Production grew by 0.5%, though this remains 12.8% off its 2008 level, while within this manufacturing improved 0.9% in the third quarter. It is 8.9% off the level five years ago.

Meanwhile, the powerhouse services sector, which represents three-quarters of economic output, grew by 0.7% and is now 0.6% above its pre-crisis peak.

The largest contributions here came from business services and finance, followed by distribution, hotels and restaurants.

Chancellor George Osborne said on Twitter: “This shows that Britain’s hard work is paying off & the country is on the path to prosperity.”

And Prime Minister David Cameron tweeted: “Today’s encouraging #GDP growth figures are another sign we are turning a corner.”

But Shadow Chancellor Ed Balls said: “After three damaging years of flatlining, it’s both welcome and long overdue that our economy is growing again.

“But for millions of people across the country still seeing prices rising faster than their wages this is no recovery at all.”

The 0.8% growth figure builds on an improvement of 0.7% in the second quarter and 0.4% in the first quarter.

Samuel Tombs of Capital Economics said the figures confirmed the UK was enjoying “a period of healthy and well-balanced growth”.

He said it was likely that the UK recorded the fastest quarterly growth rate within the G7 countries in the third quarter.

But he added that a squeeze on real incomes as wage growth lagged behind inflation, together with the fiscal squeeze and a stagnant eurozone were likely to prevent recovery gathering much more pace.

It echoed remarks by Bank of England governor Mark Carney last night, when he said the rate of growth was “towards the top end of the advanced economies” but “coming from a very very low base”.
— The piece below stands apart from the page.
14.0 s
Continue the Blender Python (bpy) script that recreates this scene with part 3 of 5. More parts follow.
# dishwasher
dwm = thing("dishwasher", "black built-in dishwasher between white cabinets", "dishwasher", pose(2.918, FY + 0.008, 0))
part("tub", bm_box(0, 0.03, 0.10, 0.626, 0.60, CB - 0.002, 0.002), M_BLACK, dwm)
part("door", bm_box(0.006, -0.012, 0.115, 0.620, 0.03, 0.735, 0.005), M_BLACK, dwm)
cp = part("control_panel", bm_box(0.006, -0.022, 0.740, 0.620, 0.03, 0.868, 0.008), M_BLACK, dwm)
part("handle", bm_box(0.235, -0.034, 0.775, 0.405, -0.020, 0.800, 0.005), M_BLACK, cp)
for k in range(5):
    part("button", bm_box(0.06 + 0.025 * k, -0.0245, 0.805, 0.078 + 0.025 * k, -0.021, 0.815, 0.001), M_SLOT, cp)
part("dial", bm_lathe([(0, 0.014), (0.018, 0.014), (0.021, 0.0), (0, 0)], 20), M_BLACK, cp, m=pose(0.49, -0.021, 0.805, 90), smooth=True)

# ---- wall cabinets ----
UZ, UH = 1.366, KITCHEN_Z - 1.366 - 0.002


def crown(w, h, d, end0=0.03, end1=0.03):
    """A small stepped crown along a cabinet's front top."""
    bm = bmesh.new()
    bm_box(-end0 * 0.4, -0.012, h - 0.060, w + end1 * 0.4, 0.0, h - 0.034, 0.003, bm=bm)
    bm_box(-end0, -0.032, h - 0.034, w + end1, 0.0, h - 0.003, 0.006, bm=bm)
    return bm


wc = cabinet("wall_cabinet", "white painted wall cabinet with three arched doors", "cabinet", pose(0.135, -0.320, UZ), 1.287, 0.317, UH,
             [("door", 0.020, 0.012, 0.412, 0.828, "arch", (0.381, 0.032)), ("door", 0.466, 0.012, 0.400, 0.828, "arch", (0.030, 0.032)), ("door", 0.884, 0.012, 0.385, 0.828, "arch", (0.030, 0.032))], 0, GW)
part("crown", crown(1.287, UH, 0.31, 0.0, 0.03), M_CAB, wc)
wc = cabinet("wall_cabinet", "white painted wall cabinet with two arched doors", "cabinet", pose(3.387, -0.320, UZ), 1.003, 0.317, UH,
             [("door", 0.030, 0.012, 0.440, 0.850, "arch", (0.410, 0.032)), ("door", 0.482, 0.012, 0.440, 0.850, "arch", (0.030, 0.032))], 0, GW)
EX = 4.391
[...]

Chris Williamson, chief economist at Markit, said: “Britain is booming again with the economy showing the most sustainable and robust-looking upturn since the financial crisis.”
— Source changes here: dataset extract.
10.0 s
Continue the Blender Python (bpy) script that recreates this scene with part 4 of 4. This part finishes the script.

But Alan Clarke of Scotiabank said the figure was a “tad disappointing” - given survey data indicating growth nearer 1% - and “wasn’t a home run”.
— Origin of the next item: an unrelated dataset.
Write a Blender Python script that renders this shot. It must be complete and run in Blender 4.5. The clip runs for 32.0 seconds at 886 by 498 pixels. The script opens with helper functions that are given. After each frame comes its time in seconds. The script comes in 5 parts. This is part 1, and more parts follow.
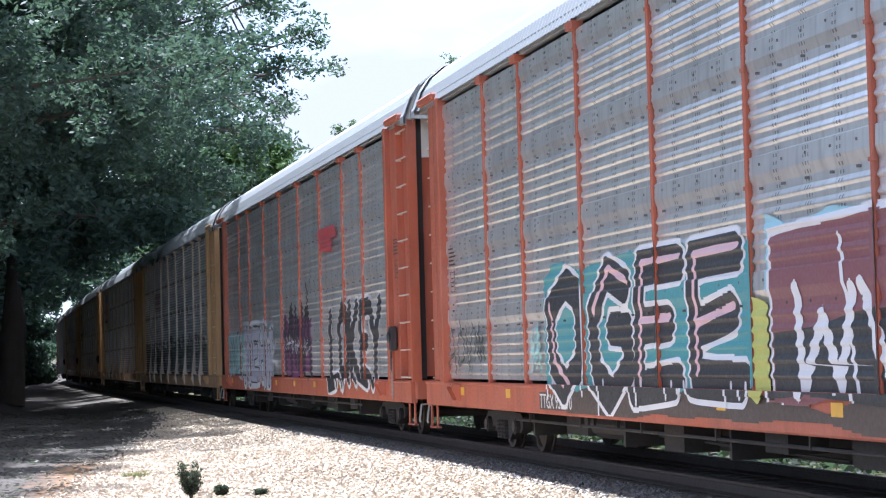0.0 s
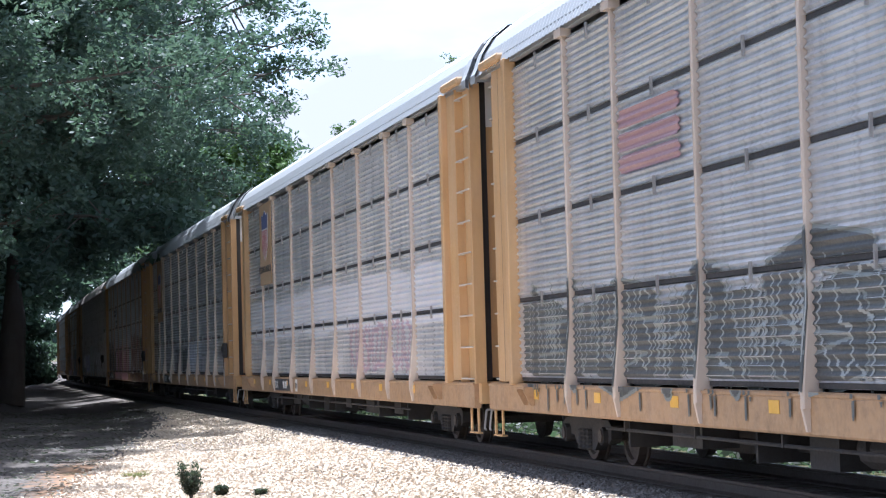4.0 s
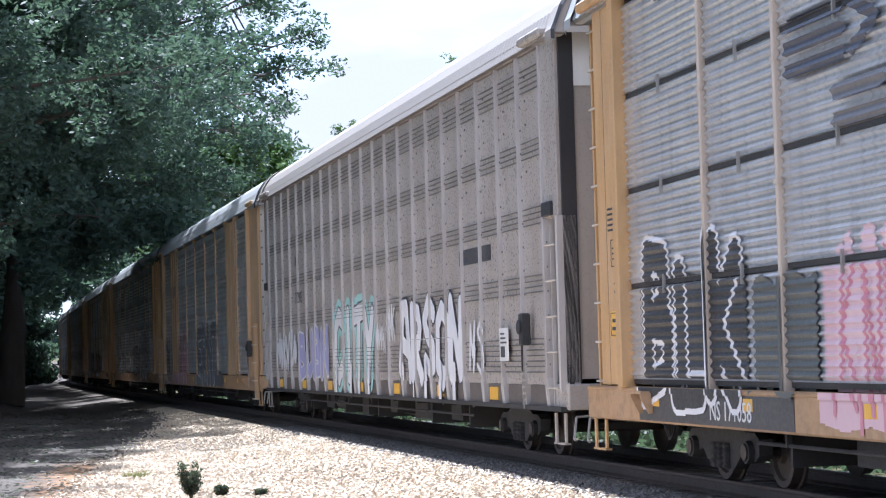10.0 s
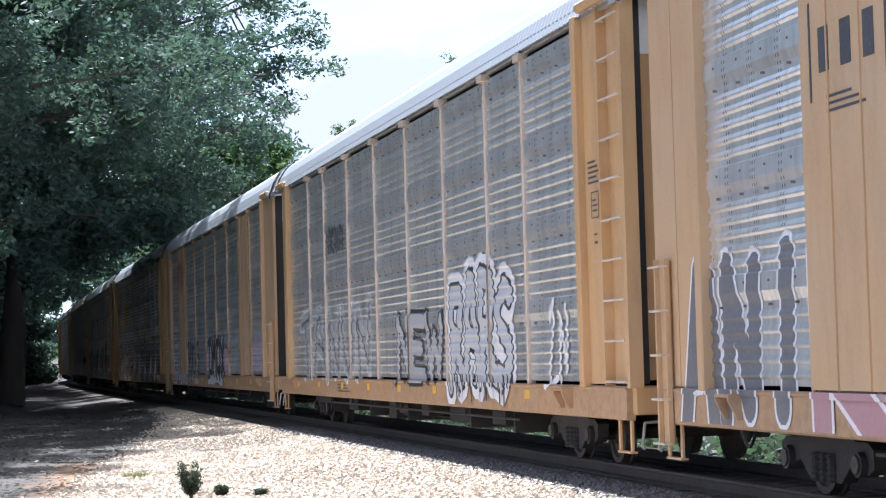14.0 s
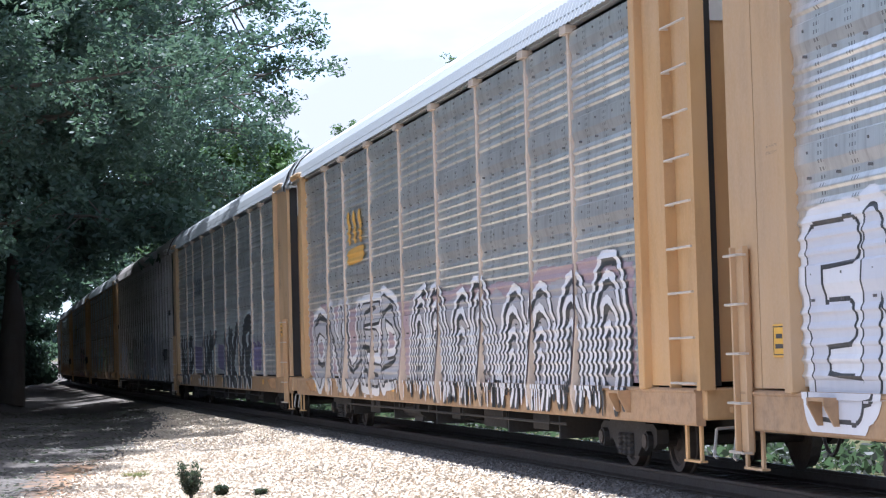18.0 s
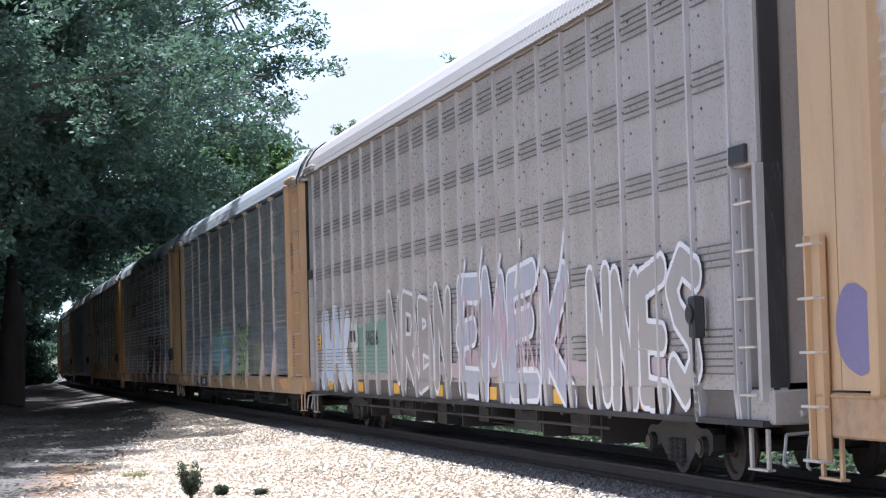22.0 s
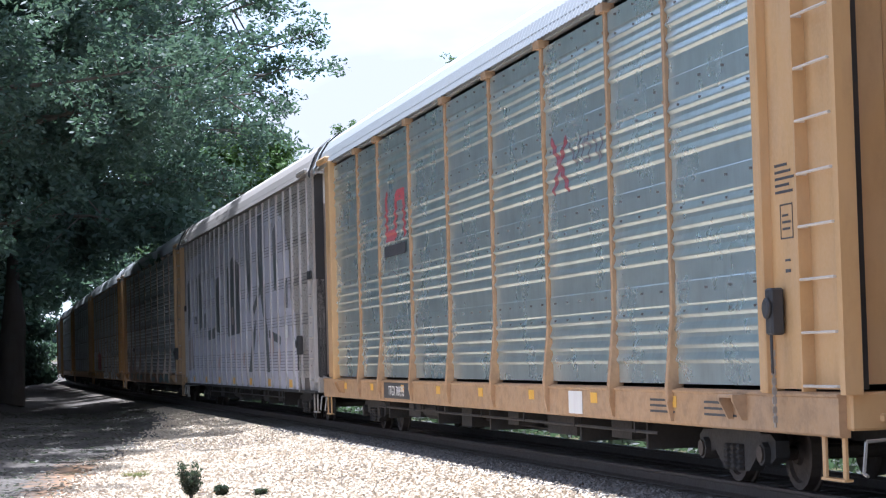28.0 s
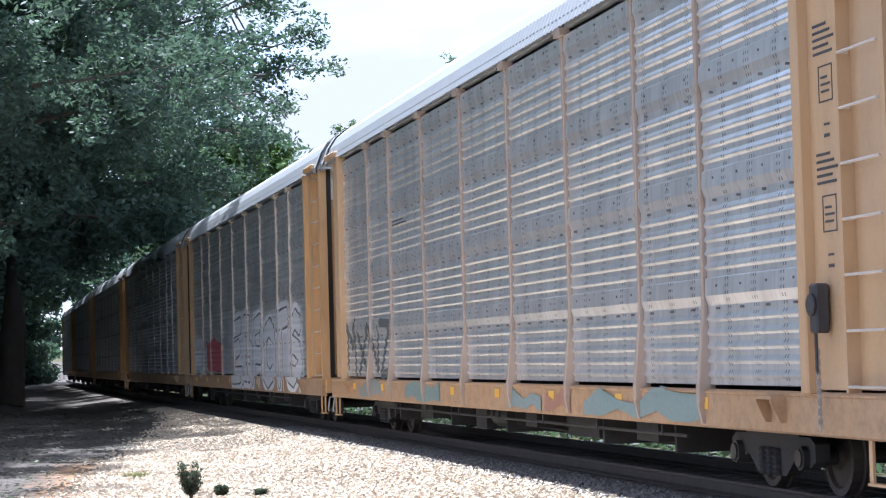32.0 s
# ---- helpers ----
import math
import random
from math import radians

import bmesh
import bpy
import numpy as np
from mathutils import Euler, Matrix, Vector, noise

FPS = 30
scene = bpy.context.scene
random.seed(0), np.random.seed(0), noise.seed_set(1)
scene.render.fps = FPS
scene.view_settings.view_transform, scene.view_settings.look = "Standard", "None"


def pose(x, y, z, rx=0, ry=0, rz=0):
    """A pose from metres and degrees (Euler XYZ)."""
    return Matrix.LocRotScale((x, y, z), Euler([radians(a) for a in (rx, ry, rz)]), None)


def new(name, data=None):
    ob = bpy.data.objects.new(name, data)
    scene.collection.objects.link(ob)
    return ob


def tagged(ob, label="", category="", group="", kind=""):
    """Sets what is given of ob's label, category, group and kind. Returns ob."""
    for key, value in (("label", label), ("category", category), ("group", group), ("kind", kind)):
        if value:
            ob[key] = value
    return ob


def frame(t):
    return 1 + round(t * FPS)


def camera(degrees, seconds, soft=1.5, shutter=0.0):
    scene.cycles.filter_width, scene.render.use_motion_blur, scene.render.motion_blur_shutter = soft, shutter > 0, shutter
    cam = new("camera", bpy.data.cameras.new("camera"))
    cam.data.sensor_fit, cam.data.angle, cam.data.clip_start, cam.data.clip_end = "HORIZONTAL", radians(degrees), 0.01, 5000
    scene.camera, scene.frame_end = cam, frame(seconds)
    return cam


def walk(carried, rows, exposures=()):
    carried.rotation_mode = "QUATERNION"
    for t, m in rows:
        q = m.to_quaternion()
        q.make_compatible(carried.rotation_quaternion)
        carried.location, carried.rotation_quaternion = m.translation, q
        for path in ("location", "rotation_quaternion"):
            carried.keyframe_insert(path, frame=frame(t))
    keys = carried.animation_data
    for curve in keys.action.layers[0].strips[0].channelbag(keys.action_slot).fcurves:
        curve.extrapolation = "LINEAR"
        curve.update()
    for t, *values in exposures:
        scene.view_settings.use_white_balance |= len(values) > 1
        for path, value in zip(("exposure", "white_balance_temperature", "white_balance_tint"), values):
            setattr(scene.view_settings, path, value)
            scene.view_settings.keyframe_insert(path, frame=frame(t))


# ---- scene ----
cam = camera(23.28, 32.0, soft=1.2)
EYE = (0.0, 0.0, 1.40)
STAND = Matrix.Translation(EYE) @ pose(0, 0, 0, 92.83, 0, 0) @ pose(0, 0, 0, 0, 0, -1.554)
walk(cam, [(0.0, STAND), (32.0, STAND)], exposures=[(0.0, 3.20, 5250, 13), (32.0, 3.20, 5250, 13)])

# ---- light ----
SUN_TO = Vector((-0.095, 0.594, 0.80)).normalized()
sun = new("sun", bpy.data.lights.new("sun", "SUN"))
sun.data.energy, sun.data.angle, sun.data.color = 1.65, radians(0.6), (1.0, 0.95, 0.88)
sun.rotation_mode = "QUATERNION"
sun.rotation_quaternion = SUN_TO.to_track_quat("Z", "Y")

world = bpy.data.worlds.new("sky")
scene.world = world
world.use_nodes = True
wn, wl = world.node_tree.nodes, world.node_tree.links
sky = wn.new("ShaderNodeTexSky")
sky.sky_type, sky.sun_disc = "NISHITA", False
sky.sun_elevation = math.asin(SUN_TO.z)
sky.sun_rotation = math.atan2(SUN_TO.x, SUN_TO.y)
sky.dust_density, sky.air_density, sky.altitude = 0.3, 1.0, 1500
coord = wn.new("ShaderNodeTexCoord")
cloud_map = wn.new("ShaderNodeMapping")
cloud_map.inputs["Scale"].default_value = (1, 1, 2.6)
cloud = wn.new("ShaderNodeTexNoise")
cloud.inputs["Scale"].default_value, cloud.inputs["Detail"].default_value, cloud.inputs["Roughness"].default_value = 7.5, 7, 0.55
ramp = wn.new("ShaderNodeValToRGB")
ramp.color_ramp.elements[0].position, ramp.color_ramp.elements[1].position = 0.40, 0.60
ramp.color_ramp.elements[0].color = (0.55, 0.55, 0.55, 1)
mixw = wn.new("ShaderNodeMixRGB")
mixw.inputs["Color2"].default_value = (2.45, 2.36, 2.36, 1)
wl.new(coord.outputs["Generated"], cloud_map.inputs["Vector"])
wl.new(cloud_map.outputs["Vector"], cloud.inputs["Vector"])
wl.new(cloud.outputs["Fac"], ramp.inputs["Fac"])
wl.new(ramp.outputs["Color"], mixw.inputs["Fac"])
wl.new(sky.outputs["Color"], mixw.inputs["Color1"])
wl.new(mixw.outputs["Color"], wn["Background"].inputs["Color"])
wn["Background"].inputs["Strength"].default_value = 0.0445


# ---- materials ----
def material(name):
    m = bpy.data.materials.new(name)
    m.use_nodes = True
    n = m.node_tree.nodes
    return m, n, m.node_tree.links, n["Principled BSDF"]


def noise_node(n, l, vector, scale, detail=4, rough=0.55):
    x = n.new("ShaderNodeTexNoise")
    x.inputs["Scale"].default_value, x.inputs["Detail"].default_value, x.inputs["Roughness"].default_value = scale, detail, rough
    l.new(vector, x.inputs["Vector"])
    return x.outputs["Fac"]


def shifted(n, l, stretch=(1, 1, 1)):
    """Object coordinates, moved at random from object to object."""
    c, info, add, mp = n.new("ShaderNodeTexCoord"), n.new("ShaderNodeObjectInfo"), n.new("ShaderNodeVectorMath"), n.new("ShaderNodeMapping")
    mul = n.new("ShaderNodeMath")
    mul.operation = "MULTIPLY"
    mul.inputs[1].default_value = 37.0
    l.new(info.outputs["Random"], mul.inputs[0])
    l.new(c.outputs["Object"], add.inputs[0])
    l.new(mul.outputs[0], add.inputs[1])
    mp.inputs["Scale"].default_value = stretch
    l.new(add.outputs[0], mp.inputs["Vector"])
    return mp.outputs["Vector"]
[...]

Jeremy Cook, chief economist at foreign exchange company World First, warned that the squeeze on real incomes meant growth continuing at such a pace would be unsustainable, predicting that today’s figure would be the “high-water mark” for now.

Howard Archer of IHS Global Insight predicted that growth would slip back to 0.6% for the fourth quarter amid the squeeze on purchasing power.

John Allan, national chairman of the Federation of Small Businesses, said confidence was rising across UK regions but warned that the wage squeeze coupled with energy price rises would mean households having less to spend.

He urged more help from the Chancellor to help firms invest and grow.

Lee Hopley, chief economist at the manufacturers’ organisation EEF said: “With three consecutive quarters of growth and a clean sweep of positive numbers across all the major economic sectors, this is the strongest run of data for three years.

“Manufacturing also now seems to have some get up and go with the recent expansion the fastest since 2010 Q3, and is bang in line with all the survey evidence we have seen in recent months. This is particularly encouraging following the on-off recovery over the past few years and suggests that the monthly contraction in industrial output in August was fully reversed in September.”

A Treasury spokesman said: “All parts of the economy are growing, the deficit is falling and jobs are being created - and that’s the only sustainable way to raise living standards for hardworking families.”

But Dave Prentis, general secretary of the Unison union, said: “The fact that the GDP has grown by 0.8% between July and September will mean nothing to the vast majority of people in this country faced with mounting household bills and stagnant wages.”